Por serem produtos sensíveis a temperatura, umidade e manuseio, muitos itens da Ferrero deixam de ser distribuídos nos meses mais quentes, como o verão brasileiro, para não comprometer a experiência do consumidor.
“Preferimos não vender do que vender algo abaixo do nosso padrão”, disse Mattei.
Nos pontos de venda, a empresa tem equipes que auditam prateleiras, monitoram temperatura e validam a disposição dos produtos. “Parece exagero, mas é esse nível de rigor que sustenta a confiança do consumidor”, afirmou Careli.
Foco na experiência do consumidor
“Lembro de minha mãe voltando do supermercado com essa pequena coisa e depois da minha alegria ao abrir esse brinquedo e depois de montá-lo com meus pais. Essa é a magia do Kinder Ovo”, contou Mattei.
O Kinder ovo passou a ser comercializado em 1974, segundo o site da Ferrero.
Todos os brinquedos são desenvolvidos pela própria empresa em Alba, na Itália, com design exclusivo e foco na segurança infantil.

“Cada peça é testada por robôs que simulam, por exemplo, traqueias de crianças de várias idades, para garantir que mesmo em caso de ingestão acidental a criança possa continuar respirando”, explicou Mattei.
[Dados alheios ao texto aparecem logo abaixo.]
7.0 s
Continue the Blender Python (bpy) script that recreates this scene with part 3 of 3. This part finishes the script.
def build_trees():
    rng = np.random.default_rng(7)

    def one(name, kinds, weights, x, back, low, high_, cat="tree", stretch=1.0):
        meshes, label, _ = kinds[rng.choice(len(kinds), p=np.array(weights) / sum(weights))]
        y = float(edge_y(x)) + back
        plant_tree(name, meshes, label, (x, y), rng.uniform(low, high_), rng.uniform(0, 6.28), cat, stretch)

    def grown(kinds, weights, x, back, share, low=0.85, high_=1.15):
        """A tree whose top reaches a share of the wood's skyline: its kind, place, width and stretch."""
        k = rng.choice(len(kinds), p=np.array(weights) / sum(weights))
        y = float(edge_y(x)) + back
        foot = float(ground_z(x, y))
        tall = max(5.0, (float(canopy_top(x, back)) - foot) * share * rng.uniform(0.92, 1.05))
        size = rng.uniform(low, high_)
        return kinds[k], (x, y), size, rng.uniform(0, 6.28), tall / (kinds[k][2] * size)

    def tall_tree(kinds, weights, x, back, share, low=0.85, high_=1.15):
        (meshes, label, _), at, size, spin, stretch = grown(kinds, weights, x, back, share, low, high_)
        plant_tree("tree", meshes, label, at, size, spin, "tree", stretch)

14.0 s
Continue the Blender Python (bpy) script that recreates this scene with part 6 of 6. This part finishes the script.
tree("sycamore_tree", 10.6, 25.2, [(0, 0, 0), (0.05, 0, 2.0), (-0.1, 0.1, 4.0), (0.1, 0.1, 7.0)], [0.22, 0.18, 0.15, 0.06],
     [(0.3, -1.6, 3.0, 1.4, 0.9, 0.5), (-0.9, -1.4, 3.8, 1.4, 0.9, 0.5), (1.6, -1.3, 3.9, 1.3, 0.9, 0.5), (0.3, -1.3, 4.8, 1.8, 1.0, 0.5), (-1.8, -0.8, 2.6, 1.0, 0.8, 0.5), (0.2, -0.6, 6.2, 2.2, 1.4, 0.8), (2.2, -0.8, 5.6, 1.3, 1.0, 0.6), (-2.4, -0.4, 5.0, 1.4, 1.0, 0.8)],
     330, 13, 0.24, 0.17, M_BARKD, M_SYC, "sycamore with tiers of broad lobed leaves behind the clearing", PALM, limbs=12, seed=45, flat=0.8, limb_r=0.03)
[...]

Segundo o executivo, mesmo brinquedos licenciados, como personagens da Marvel ou de Harry Potter, passam por uma adaptação visual e técnica conduzida pela equipe interna da Ferrero.
“Queremos que o Kinder Ovo seja um momento completo, não só um doce. A lembrança da brincadeira vale tanto quanto o sabor do chocolate.”
Essa filosofia de gerar experiências se reflete também nos projetos sociais que a empresa apoia. Um exemplo é o programa Joy of Moving, voltado à promoção de atividades físicas para crianças sem o estresse da competição.
O programa está presente em 34 países e chegou recentemente a Poços de Caldas, em Minas Gerais, onde está a principal fábrica da Ferrero na América do Sul.
O projeto, desenvolvido em parceria com governos locais, foi ampliado para incluir crianças com deficiência.
“Acreditamos que o movimento deve ser acessível, inclusivo e divertido. E o Brasil é central nessa agenda para nós”, afirmou Careli.
Novos produtos
Além dos produtos já cativos aos consumidores, a empresa tem apostado em novas categorias, como é o caso dos tabletes de chocolates.
Além disso, o grupo tem expandido sua atuação por meio de aquisições e hoje figura entre os líderes em segmentos como biscoitos e confeitaria refrigerada.
Produtos como Nutella Biscuits e Kinder Délice têm ganhado espaço em duty frees, com crescimento puxado por turistas e novos hábitos de consumo, contaram os executivos.
A estratégia da Ferrero de apostar em produtos com apelo emocional, assim como em lançamento, impulsiona o crescimento da empresa em diversas partes do mundo.
Na América Latina, o Brasil responde por cerca de 70% dos negócios e aperece hoje como um dos dez principais mercados da companhia no mundo.
Nos últimos quatro anos, a Ferrero dobrou o negócio no Brasil e a meta é seguir nessa toada de crescimento.